Error in cygwin while running spark on windows 8.1

@itversity
I am following Scala and spark workshop playlist. As shown on videos, while running the spark jobs on cygwin after sbt console, spark actions are giving error. It is giving error

Could not locate executable null\bin\winutils.exe

and also It is giving error

java.lang.NullPointerException
at java.lang.ProcessBuilder.start(ProcessBuilder.java:1012)

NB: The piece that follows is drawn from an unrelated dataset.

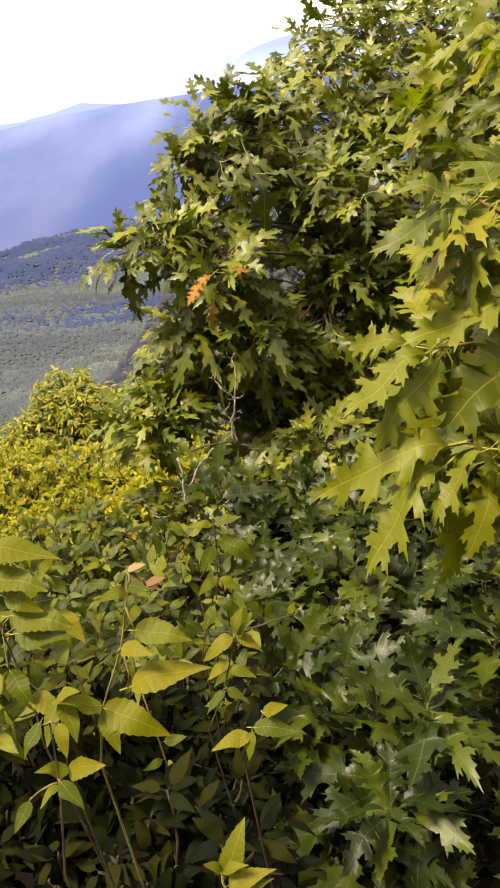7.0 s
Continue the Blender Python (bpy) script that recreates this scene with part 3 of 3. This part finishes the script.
# ---- the oak whose bough hangs close by ----
def near_oak():
    rng = random.Random(22)
    base = (1.75, 0.9, land(1.75, 0.9) - 0.1)
    tree = thing("oak_tree", base, "oak with a sunlit yellow-green bough hanging close by", "tree")
    trunk = limb(tree, rng, base, (1.6, 1.3, 2.4), 0.10, 0.05, 0.02, 10, None, "trunk")
    leaves, twigs = Leaves("oak_broad", 4), Wood()
    def boughlet(points, blades):
        """A twig that reaches in from the trunk, with its blades and fans of leaves along it."""
        root = min(trunk, key=lambda p: (p - Vector(points[0])).length)
        points = [Vector(p) + Vector((0, 0.06, -0.01)) for p in points[:-2]] + [Vector(p) for p in points[-2:]]
        line = wander(rng, root, points[0], 7, 0.03, 0.04)[:-1] + points
        radii = [0.0060 - 0.0045 * k / (len(line) - 1) for k in range(len(line))]
        v, f = tube(line, radii, 8)
        twig = part("limb", mesh_of("limb", v, f, None, mat_twig), mat_twig, tree)
        twig.matrix_parent_inverse = tree.matrix_world.inverted()
        leaves.owner = twig
        for a, b in blades:
            a, b = Vector(a), Vector(b)
            leaves.add(a - (b - a) * 0.12, b - a, (rng.uniform(-0.5, 0.5), rng.uniform(-0.8, -0.2), 0.8), (b - a).length * 0.97)
        tip, out = Vector(points[-1]), Vector(points[-1]) - Vector(points[-2])
        fan(leaves, tip + Vector((0.02, 0.03, -0.01)), out, 8, 0.11)
        for k in range(1, len(points) - 1):
            fan(leaves, Vector(points[k]) + Vector((0, -0.01, 0.0)), out + ball(rng) * 0.4 - UP * 0.15, 7, 0.112)
        leaves.owner = None

    boughlet([(0.513, 0.804, 1.312), (0.437, 0.827, 1.345), (0.379, 0.845, 1.370), (0.348, 0.856, 1.389), (0.324, 0.866, 1.407)],
             [((0.321, 0.868, 1.412), (0.246, 0.850, 1.451)), ((0.323, 0.868, 1.412), (0.366, 0.836, 1.460)), ((0.318, 0.867, 1.406), (0.232, 0.825, 1.375)), ((0.324, 0.865, 1.405), (0.215, 0.839, 1.405)), ((0.352, 0.849, 1.372), (0.276, 0.815, 1.363)), ((0.296, 0.850, 1.349), (0.229, 0.810, 1.330))])
    boughlet([(0.537, 0.766, 1.213), (0.481, 0.786, 1.247), (0.434, 0.803, 1.275), (0.398, 0.812, 1.286), (0.376, 0.820, 1.299)],
             [((0.401, 0.811, 1.283), (0.241, 0.758, 1.190)), ((0.432, 0.799, 1.264), (0.379, 0.733, 1.176)), ((0.470, 0.778, 1.221), (0.402, 0.706, 1.111)), ((0.376, 0.820, 1.299), (0.219, 0.801, 1.302)), ((0.254, 0.823, 1.256), (0.131, 0.788, 1.228)), ((0.267, 0.819, 1.250), (0.164, 0.768, 1.186)), ((0.425, 0.807, 1.283), (0.455, 0.777, 1.331)), ((0.474, 0.788, 1.251), (0.491, 0.714, 1.168))])
    boughlet([(0.497, 0.749, 1.148), (0.415, 0.762, 1.152), (0.344, 0.770, 1.144), (0.301, 0.773, 1.136), (0.276, 0.781, 1.148)],
             [((0.269, 0.782, 1.148), (0.113, 0.769, 1.167)), ((0.299, 0.769, 1.123), (0.329, 0.671, 0.980)), ((0.298, 0.768, 1.120), (0.234, 0.695, 1.008)), ((0.305, 0.766, 1.119), (0.409, 0.685, 1.053)), ((0.255, 0.777, 1.129), (0.120, 0.741, 1.092)), ((0.277, 0.784, 1.156), (0.314, 0.730, 1.140))])
    boughlet([(0.570, 0.798, 1.318), (0.500, 0.821, 1.353), (0.448, 0.833, 1.367), (0.400, 0.843, 1.372)],
             [((0.396, 0.855, 1.406), (0.449, 0.816, 1.440)), ((0.399, 0.837, 1.356), (0.315, 0.794, 1.320)), ((0.417, 0.839, 1.370), (0.497, 0.805, 1.428)), ((0.501, 0.829, 1.377), (0.478, 0.766, 1.309)), ((0.453, 0.830, 1.359), (0.377, 0.790, 1.334))])
    boughlet([(0.573, 0.649, 0.885), (0.512, 0.660, 0.892), (0.473, 0.671, 0.907)],
             [((0.474, 0.672, 0.910), (0.346, 0.671, 0.975)), ((0.470, 0.659, 0.871), (0.328, 0.635, 0.866))])
    ends = [((0.36, 1.06, 1.36), (-0.8, -0.2, 0.3)), ((0.47, 0.92, 1.24), (-0.9, -0.1, 0.1)), ((0.30, 0.87, 1.10), (-0.8, -0.3, -0.1)),
            ((0.44, 1.06, 1.31), (-0.7, -0.2, 0.3)), ((0.28, 0.97, 1.20), (-0.9, -0.1, 0.0)), ((0.55, 0.98, 1.31), (-0.4, -0.4, 0.3)),
            ((0.49, 0.88, 1.10), (-0.3, -0.4, -0.5)), ((0.42, 0.97, 1.17), (-0.7, -0.3, -0.1)), ((0.46, 0.93, 1.12), (-0.5, -0.3, -0.4)),
            ((0.48, 1.14, 1.37), (-0.6, -0.3, 0.4)), ((0.58, 1.05, 1.38), (-0.6, -0.3, 0.4)), ((0.41, 1.04, 1.27), (-0.8, -0.2, 0.1)),
            ((0.62, 0.90, 1.18), (-0.6, -0.3, -0.2)), ((0.56, 0.85, 1.02), (-0.5, -0.3, -0.4))]
    for place, out in ends:
        c, o = Vector(place), Vector(out)
        root = min(trunk, key=lambda p: (p - c).length)
        limb(tree, rng, root, c, 0.0055, 0.0018, 0.045, 9, mat_twig, "limb", 0.05)
        leaves.owner = GROWN[-1]
        fan(leaves, c, o, 9, 0.118)
        fan(leaves, c - o.normalized() * 0.07 + Vector((0, 0.03, 0.0)), o, 5, 0.10)
        leaves.owner = None
    masses = [((0.611, 1.650, 1.410), 0.14), ((0.665, 1.508, 1.484), 0.15), ((0.694, 1.316, 1.409), 0.15), ((0.576, 1.253, 1.333), 0.13), ((0.865, 1.558, 1.559), 0.16), ((0.629, 1.086, 1.337), 0.14), ((0.833, 1.995, 1.567), 0.16), ((0.845, 1.305, 1.440), 0.20), ((0.685, 1.001, 1.274), 0.14), ((1.007, 2.095, 1.621), 0.16)]
    boughs(tree, rng, leaves, twigs, trunk, masses, 0.118, (-0.1, -0.4, 0.35), 0.25, 1.15)
    crown = [((1.75, 1.7, 2.8), 0.30), ((2.1, 1.5, 3.1), 0.4)]
    boughs(tree, rng, leaves, twigs, trunk, crown, 0.14, (0, 0, 0.3), 0.35, 0.3)
    twigs.link("twigwork", mat_twig, tree, "thin orange-brown twigs", "stuff")
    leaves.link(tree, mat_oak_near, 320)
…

Kindly suggest solution for this.
Thank you.

Hi Chakote

Hope it solves your issue.

Download winutils From Below Link

Go to Link and click download

https://github.com/steveloughran/winutils/blob/master/hadoop-2.7.1/bin/winutils.exe

Step 1: Create adirectory in c:

mkdir -p winutils/bin

step 2: Copy and paste winutils.exe from downloads to C:/winutils/bin

step 3: update in environment variable and set path

Goto start --> Edit environment variable for your account —> user variables

click New --> variable name (type HADOOP_HOME) and value (C:/winutils/bin)

Then click ok

Regards
Venkat

Thank you @venkateshm.
By above procedure first error is not coming but still second error is coming I.e

java.lang.NullPointerException
at java.lang.ProcessBuilder.start(ProcessBuilder.java:1012)

Kindly help about this.
Thanks

Hi Chakote,

Am not clear with your error, I want to know what job you running.

Regards
venkat

Thanks Venkat for reply.
Pls see my code

import org.apache.spark.{SparkConf,SparkContext}
val conf = new SparkConf().setAppName(“daily_revenue”).setMaster(“local”)
val sc = new SparkContext(conf)
val orders = sc.textFile(“c:\Users\Chakote\Downloads\data-master\retail_db\orders”)
orders.take(5).foreach(println)

Starting part of error is as below

java.lang.NullPointerException
at java.lang.ProcessBuilder.start(ProcessBuilder.java:1012)
at org.apache.hadoop.util.Shell.runCommand(Shell.java:404)
at org.apache.hadoop.util.Shell.run(Shell.java:379)
at org.apache.hadoop.util.Shell$ShellCommandExecutor.execute(Shell.java:589)
at org.apache.hadoop.util.Shell.execCommand(Shell.java:678)
at org.apache.hadoop.util.Shell.execCommand(Shell.java:661)
at org.apache.hadoop.fs.FileUtil.execCommand(FileUtil.java:1097)
at org.apache.hadoop.fs.RawLocalFileSystem$RawLocalFileStatus.loadPermissionInfo(RawLocalFileSy stem.java:567)

Thank you.

1 Like

Hi Chakote

If you run in local mode, you have to append “file type” in input path, then spark fetch it from local. You missed that.

Try this code

import org.apache.spark.{SparkConf,SparkContext}
val conf = new SparkConf().setAppName(“daily_revenue”).setMaster(“local”)
val sc = new SparkContext(conf)
val orders = sc.textFile(“file:\\C:\Users\Chakote\Downloads\data-master\retail_db\orders”)
orders.take(5).foreach(println)

output

1,2013-07-25 00:00:00.0,11599,CLOSED
2,2013-07-25 00:00:00.0,256,PENDING_PAYMENT
3,2013-07-25 00:00:00.0,12111,COMPLETE
4,2013-07-25 00:00:00.0,8827,CLOSED
5,2013-07-25 00:00:00.0,11318,COMPLETE

2 Likes

Thanks Venkat.

I found the solution for the about this. My laptop was having different version of scala and project was setup with different version. After making both, I am not getting the error. Thank you for your help.

Best Regards.

2 Likes

Also facing those issues.
Resolved by:
1- winutils path
2- scala version 2.10.6